In 2011, we worked with collaborators at Virginia Tech University to carry out a study on Stroubles Creek that focused on developing a method for labeling stream bank sediments with rare earth elements and tracking their fate during successive storm events. The study was led by a Master’s student, who started his program in August 2010. Two lines of investigation were pursued. First, we conducted a laboratory study using two rare earth elements (Lanthanum and Ytterbium) to (1) estimate their adsorption to stream bank sediments and (2) determine their desorption potential in stream water. This study showed that rare earth elements sorb strongly to stream bank sediments, and that the potential for desorption to stream water is low. Thus, we concluded that rare earth elements hold great potential for use as sediment tracers in streams.
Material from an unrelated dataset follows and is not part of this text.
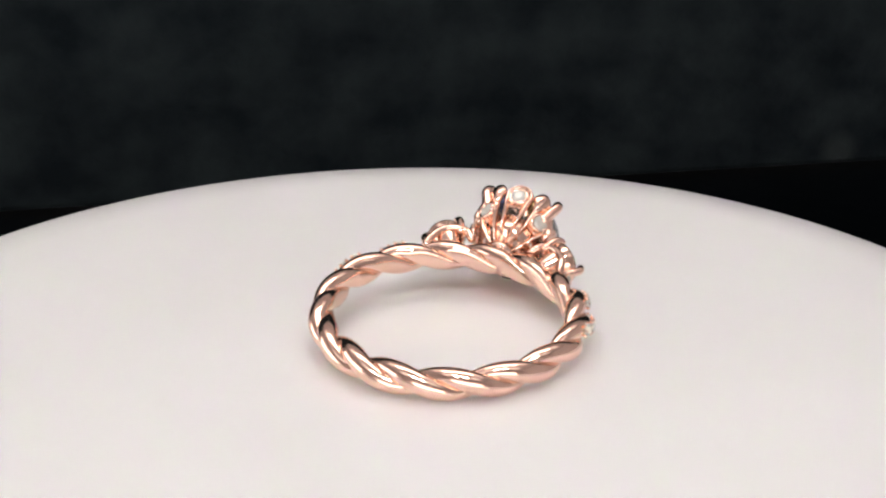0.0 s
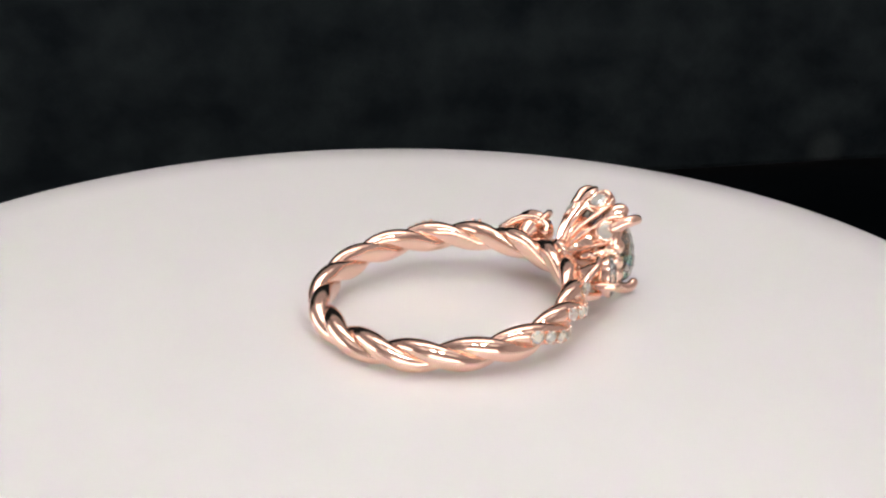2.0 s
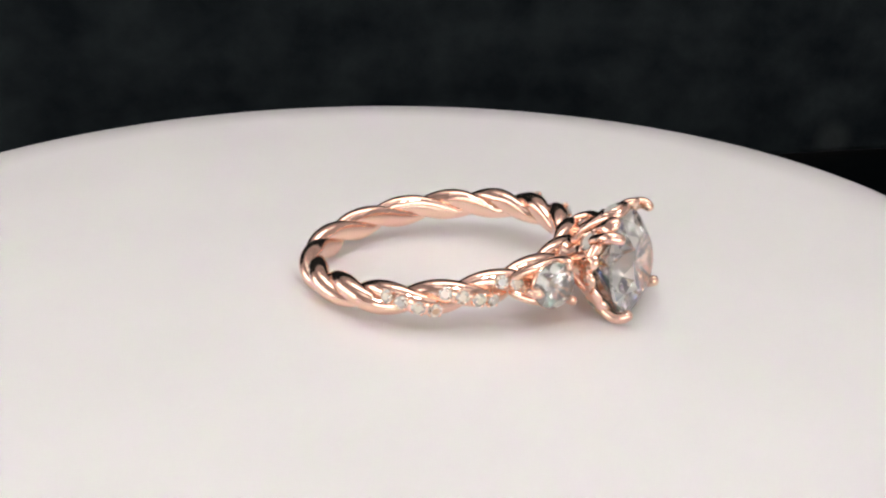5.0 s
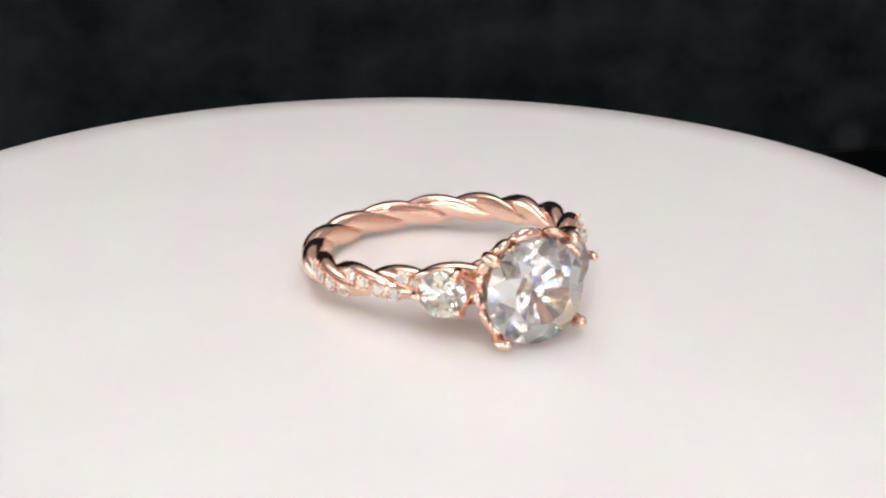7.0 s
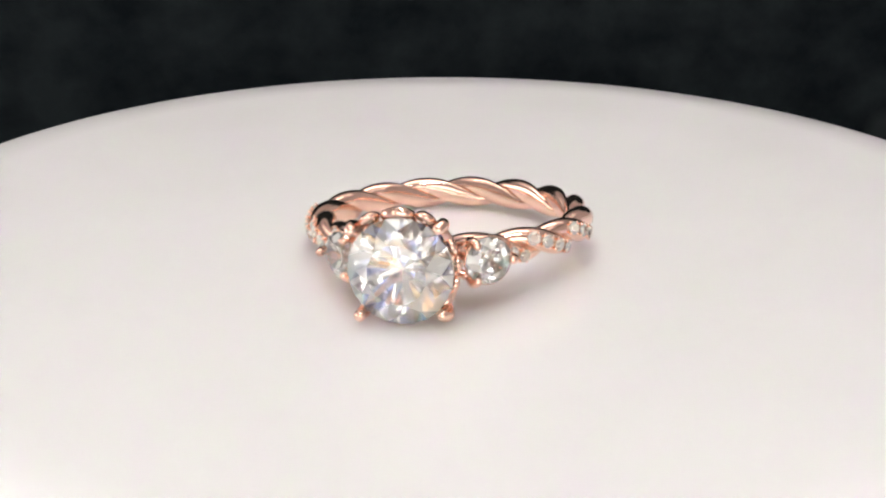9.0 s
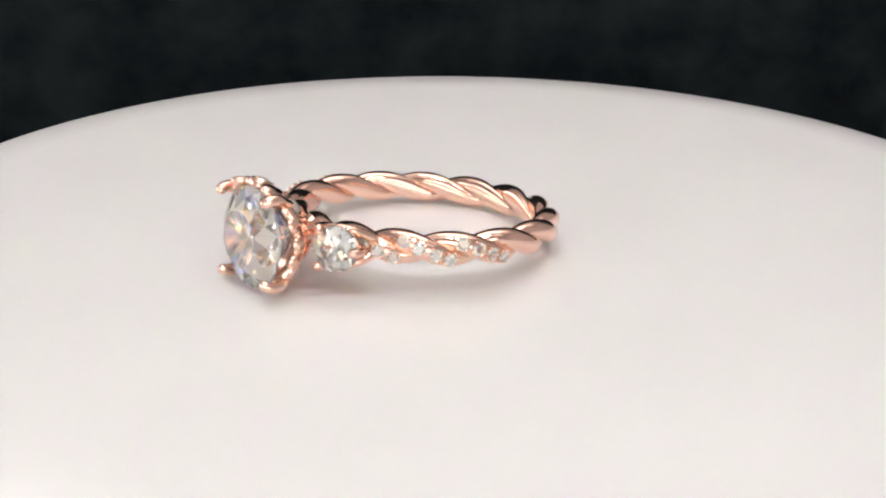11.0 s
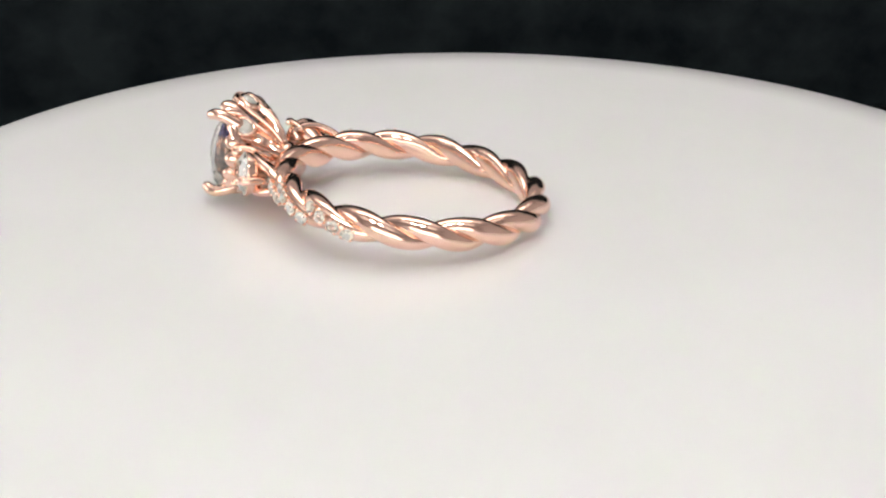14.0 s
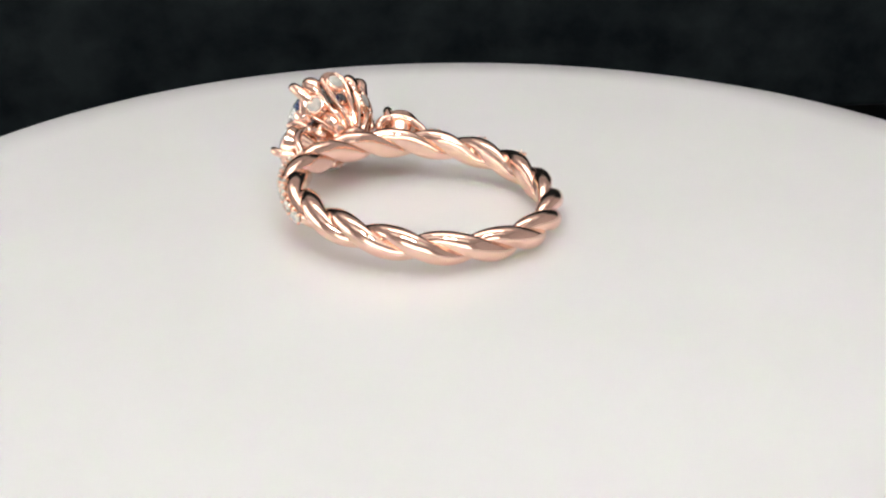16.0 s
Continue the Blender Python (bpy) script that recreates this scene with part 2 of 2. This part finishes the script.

The second study was initiated during the summer and fall months of 2011. We labeled stream bank sediments with two rare earth elements (Lanthanum and Ytterbium) and injected them into Stroubles Creek during two different storm events. We collected integrated suspended sediment samples at regular intervals along an 875 m stream reach after each event. In addition, we also collected within-storm samples of suspended sediment at a location 250 m below the injection point to determine the arrival time and duration of the rare earth element pulse. The results of this study showed that rare earth elements could be easily detected in suspended sediments at distances of up to 875 m downstream of the injection point. We concluded that rare earth elements can successfully be used to track suspended sediments in streams, and that using these tracers is a novel approach for understanding the link between erosion (soil and stream bank) and sediment fate and transport.
The Master’s student successfully defended his thesis on April 23, 2012, and the results from his research are described in two publications that will be submitted to peer-reviewed journals this summer. Future work is planned to build upon the findings from the rare earth element research conducted at Stroubles Creek. We plan to conduct additional rare earth element injections this summer and fall (using different rare earth elements) to more completely understand the fate and transport of labeled sediments during storms. In addition, we plan to test different approaches for applying rare earth elements to stream bank sediments in situ (e.g., spraying rare earth elements versus injection). Finally, long-term plans include trialing the rare earth element sediment tracking method in the Cacapon River watershed to evaluate the ability of stream bank restoration to reduce suspended sediment transport during storms.